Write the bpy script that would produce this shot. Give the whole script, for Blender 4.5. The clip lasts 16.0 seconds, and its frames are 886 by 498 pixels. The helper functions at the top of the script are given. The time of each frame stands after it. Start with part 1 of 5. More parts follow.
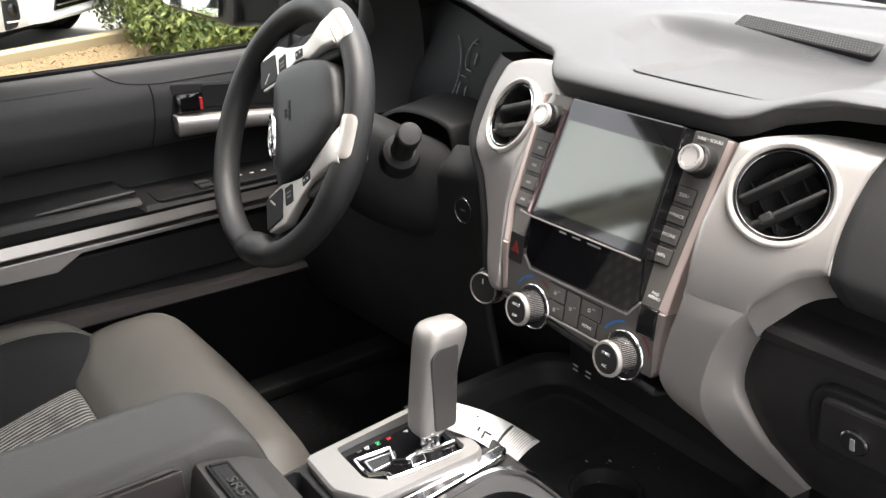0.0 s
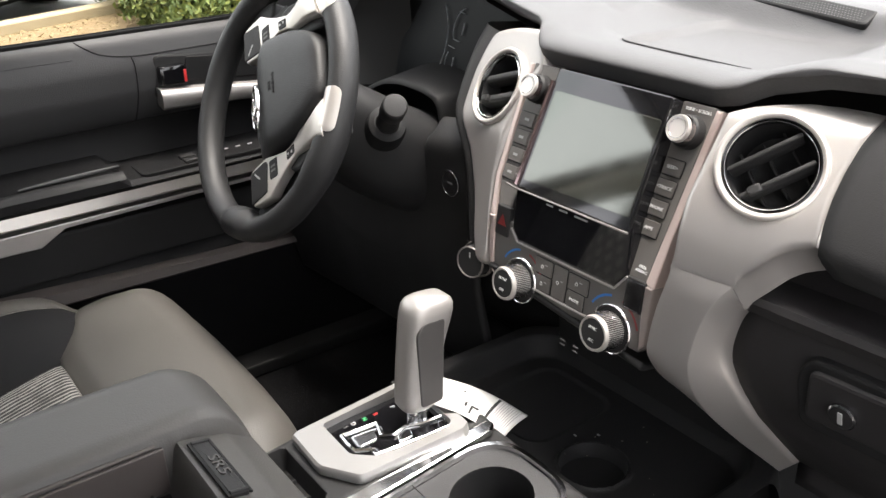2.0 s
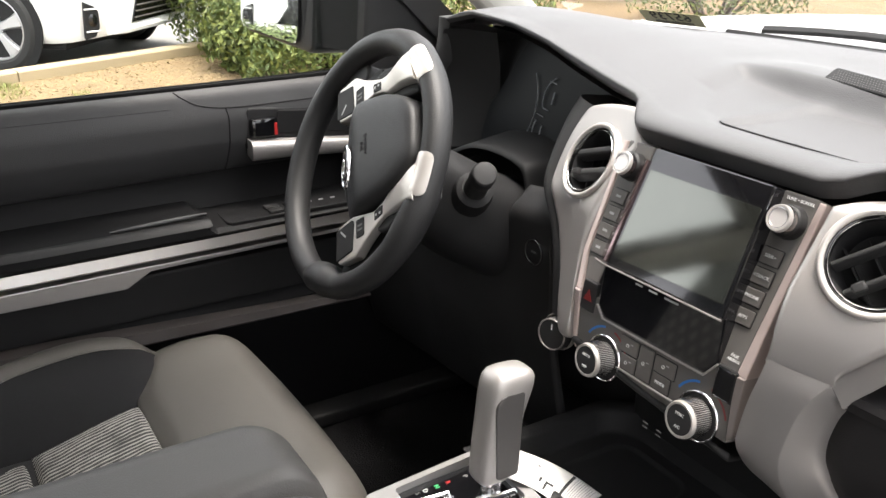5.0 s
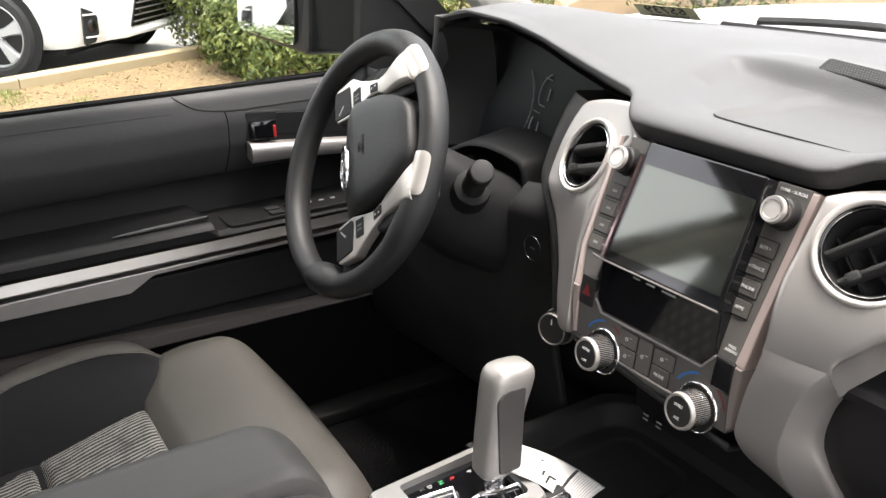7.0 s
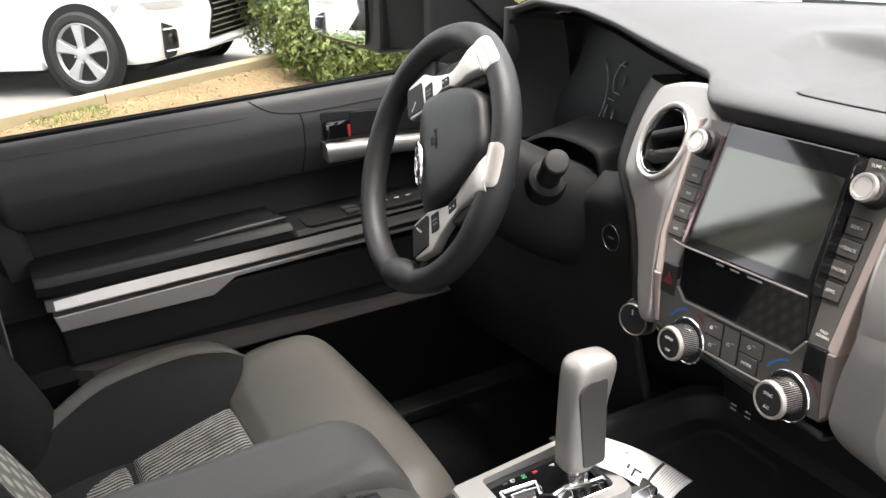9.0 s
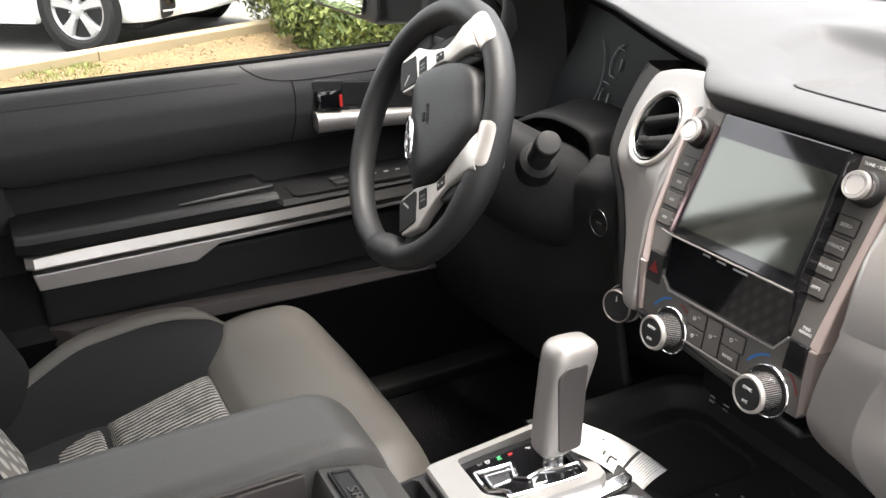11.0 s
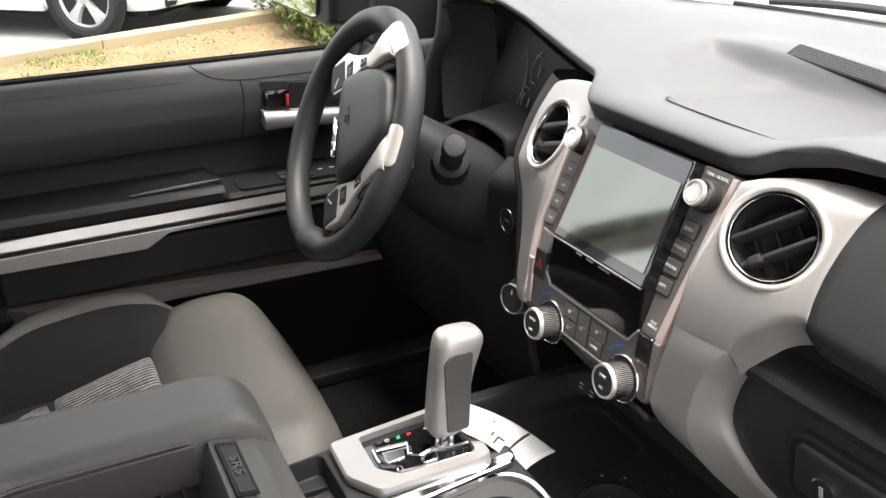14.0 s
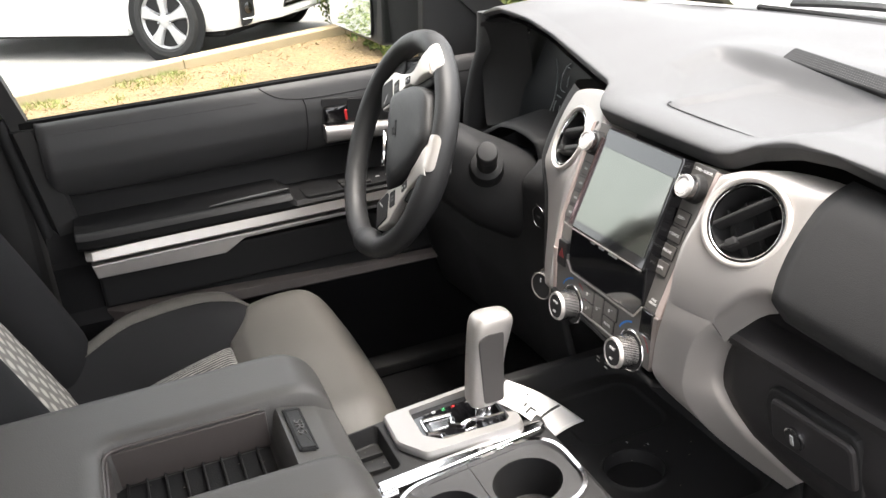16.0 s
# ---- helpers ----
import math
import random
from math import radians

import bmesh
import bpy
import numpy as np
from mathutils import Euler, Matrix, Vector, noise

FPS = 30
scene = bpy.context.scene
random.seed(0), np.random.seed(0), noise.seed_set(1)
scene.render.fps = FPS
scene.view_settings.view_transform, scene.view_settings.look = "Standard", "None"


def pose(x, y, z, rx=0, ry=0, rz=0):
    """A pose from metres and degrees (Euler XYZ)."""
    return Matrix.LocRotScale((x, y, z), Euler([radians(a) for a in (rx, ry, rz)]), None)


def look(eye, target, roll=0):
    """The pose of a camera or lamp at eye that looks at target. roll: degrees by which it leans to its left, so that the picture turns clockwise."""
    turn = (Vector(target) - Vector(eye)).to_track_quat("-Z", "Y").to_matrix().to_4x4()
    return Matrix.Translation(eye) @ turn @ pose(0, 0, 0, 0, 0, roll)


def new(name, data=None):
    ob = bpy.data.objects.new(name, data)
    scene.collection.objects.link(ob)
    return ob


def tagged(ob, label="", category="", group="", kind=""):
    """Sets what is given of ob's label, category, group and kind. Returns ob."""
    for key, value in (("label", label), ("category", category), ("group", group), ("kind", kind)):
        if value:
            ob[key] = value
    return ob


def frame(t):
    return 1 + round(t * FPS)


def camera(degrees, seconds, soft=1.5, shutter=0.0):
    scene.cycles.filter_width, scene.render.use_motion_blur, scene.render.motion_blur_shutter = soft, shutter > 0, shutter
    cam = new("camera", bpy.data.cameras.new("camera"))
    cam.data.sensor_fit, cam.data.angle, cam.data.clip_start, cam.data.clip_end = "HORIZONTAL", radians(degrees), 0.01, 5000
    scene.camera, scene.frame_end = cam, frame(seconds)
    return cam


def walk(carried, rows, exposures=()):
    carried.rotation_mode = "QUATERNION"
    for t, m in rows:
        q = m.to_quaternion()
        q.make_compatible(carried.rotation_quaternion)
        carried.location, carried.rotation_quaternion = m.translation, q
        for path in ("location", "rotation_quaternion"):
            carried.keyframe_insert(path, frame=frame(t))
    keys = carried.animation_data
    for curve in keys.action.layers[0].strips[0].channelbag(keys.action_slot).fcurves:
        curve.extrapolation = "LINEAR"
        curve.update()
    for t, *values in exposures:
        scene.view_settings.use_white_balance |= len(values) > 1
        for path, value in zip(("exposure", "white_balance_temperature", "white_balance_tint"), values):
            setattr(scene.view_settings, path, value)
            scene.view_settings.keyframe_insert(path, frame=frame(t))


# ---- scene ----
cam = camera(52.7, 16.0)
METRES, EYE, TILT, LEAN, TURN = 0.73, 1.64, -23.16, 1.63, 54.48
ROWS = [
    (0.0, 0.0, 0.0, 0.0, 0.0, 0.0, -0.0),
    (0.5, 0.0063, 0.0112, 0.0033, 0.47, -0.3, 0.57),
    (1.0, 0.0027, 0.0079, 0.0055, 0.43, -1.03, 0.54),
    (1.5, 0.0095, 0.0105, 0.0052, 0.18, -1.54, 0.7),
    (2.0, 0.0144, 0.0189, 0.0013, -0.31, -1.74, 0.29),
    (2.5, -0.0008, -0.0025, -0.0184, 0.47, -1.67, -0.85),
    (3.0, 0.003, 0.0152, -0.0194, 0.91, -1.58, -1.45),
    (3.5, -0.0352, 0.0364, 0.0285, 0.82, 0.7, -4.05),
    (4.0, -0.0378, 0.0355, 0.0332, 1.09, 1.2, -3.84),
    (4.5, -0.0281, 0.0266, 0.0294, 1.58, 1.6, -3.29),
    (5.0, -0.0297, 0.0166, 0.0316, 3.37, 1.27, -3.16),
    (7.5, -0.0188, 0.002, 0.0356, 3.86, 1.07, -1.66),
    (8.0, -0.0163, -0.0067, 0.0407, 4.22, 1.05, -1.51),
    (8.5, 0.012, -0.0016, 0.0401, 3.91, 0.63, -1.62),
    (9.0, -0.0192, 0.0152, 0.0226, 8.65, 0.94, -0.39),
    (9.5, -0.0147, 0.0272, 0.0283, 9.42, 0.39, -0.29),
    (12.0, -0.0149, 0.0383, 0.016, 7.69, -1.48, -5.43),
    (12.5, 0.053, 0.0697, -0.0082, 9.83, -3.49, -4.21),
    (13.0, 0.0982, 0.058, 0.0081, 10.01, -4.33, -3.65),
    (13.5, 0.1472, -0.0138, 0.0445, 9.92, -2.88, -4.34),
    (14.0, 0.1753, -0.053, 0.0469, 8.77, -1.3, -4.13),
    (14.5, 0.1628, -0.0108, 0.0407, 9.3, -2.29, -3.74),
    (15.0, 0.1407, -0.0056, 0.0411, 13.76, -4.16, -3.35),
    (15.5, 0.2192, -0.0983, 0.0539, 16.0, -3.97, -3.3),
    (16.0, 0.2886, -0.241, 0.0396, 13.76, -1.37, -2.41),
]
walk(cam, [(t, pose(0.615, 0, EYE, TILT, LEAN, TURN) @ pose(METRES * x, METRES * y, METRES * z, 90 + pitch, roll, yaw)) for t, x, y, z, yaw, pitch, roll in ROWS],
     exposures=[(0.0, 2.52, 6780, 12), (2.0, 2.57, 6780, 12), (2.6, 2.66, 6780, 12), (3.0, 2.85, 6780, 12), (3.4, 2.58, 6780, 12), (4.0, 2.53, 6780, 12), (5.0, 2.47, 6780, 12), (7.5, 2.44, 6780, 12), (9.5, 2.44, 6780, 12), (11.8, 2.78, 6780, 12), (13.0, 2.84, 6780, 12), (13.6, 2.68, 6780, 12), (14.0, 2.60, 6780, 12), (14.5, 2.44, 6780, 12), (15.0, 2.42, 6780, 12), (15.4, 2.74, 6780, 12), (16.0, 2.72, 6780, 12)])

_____

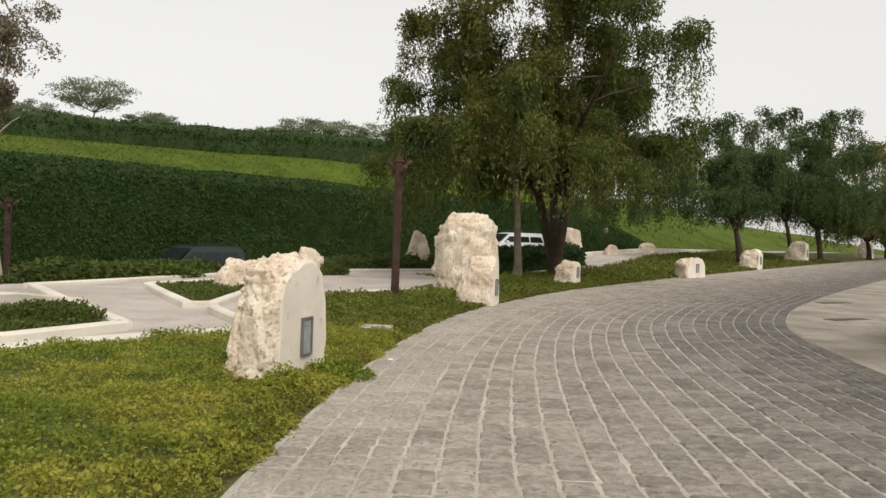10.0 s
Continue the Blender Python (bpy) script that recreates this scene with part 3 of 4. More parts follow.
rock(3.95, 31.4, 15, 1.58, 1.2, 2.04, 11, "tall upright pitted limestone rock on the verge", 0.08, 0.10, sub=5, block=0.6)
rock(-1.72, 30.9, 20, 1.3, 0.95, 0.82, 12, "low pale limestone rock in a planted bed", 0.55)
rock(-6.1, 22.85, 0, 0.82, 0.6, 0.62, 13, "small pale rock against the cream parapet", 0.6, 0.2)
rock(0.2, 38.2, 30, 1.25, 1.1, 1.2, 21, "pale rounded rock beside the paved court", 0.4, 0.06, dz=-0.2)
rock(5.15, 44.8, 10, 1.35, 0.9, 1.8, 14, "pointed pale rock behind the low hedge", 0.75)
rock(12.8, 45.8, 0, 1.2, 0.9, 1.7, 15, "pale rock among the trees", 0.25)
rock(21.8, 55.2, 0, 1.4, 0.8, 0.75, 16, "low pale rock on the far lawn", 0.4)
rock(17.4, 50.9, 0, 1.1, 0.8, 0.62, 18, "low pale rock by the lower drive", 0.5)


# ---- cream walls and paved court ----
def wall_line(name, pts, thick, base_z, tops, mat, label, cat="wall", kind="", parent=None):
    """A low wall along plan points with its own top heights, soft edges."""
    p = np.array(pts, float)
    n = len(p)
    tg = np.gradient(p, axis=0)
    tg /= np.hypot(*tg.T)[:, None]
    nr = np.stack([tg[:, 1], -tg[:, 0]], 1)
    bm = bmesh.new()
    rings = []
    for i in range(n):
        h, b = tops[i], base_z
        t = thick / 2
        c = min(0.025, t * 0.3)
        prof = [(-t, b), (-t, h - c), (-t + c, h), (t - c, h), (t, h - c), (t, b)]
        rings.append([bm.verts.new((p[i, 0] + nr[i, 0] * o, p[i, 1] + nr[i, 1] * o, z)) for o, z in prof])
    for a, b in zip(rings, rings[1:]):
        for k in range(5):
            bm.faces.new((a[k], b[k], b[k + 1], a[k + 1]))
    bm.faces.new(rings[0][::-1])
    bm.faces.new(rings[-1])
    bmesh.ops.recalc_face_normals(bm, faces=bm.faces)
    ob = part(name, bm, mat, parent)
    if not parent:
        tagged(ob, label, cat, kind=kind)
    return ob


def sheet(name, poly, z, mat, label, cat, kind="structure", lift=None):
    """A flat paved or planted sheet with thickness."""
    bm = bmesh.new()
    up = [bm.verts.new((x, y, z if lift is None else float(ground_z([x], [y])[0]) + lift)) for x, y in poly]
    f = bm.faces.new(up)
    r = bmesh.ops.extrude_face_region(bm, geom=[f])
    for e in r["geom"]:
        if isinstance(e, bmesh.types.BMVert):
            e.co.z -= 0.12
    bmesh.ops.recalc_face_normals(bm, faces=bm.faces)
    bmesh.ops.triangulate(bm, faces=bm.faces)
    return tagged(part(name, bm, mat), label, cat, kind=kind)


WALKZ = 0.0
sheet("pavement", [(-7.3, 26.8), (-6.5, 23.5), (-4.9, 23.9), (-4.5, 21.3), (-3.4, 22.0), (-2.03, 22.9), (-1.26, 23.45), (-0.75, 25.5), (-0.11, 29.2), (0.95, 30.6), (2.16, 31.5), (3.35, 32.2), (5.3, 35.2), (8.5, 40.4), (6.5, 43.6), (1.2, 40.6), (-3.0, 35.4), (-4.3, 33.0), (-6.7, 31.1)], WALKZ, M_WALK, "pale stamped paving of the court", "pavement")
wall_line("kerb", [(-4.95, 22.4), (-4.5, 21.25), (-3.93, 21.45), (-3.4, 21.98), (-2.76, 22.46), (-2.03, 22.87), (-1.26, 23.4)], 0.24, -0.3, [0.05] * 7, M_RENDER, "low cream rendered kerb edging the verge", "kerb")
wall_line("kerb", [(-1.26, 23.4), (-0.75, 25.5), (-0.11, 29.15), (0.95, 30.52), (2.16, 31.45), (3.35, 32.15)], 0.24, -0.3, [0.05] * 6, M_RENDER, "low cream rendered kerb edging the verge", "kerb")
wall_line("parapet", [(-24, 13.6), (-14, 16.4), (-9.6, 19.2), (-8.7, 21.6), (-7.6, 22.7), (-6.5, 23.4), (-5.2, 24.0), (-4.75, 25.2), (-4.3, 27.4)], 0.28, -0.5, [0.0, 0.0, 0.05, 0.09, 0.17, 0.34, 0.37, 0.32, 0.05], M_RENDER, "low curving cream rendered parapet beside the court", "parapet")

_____

Using the entries above, give again exactly the lines from the line holding "carried.keyframe_insert(path, frame=frame(t))" through the line holding "for path, value". Include both end lines and nothing else.

            carried.keyframe_insert(path, frame=frame(t))
    keys = carried.animation_data
    for curve in keys.action.layers[0].strips[0].channelbag(keys.action_slot).fcurves:
        curve.extrapolation = "LINEAR"
        curve.update()
    for t, *values in exposures:
        scene.view_settings.use_white_balance |= len(values) > 1
        for path, value in zip(("exposure", "white_balance_temperature", "white_balance_tint"), values):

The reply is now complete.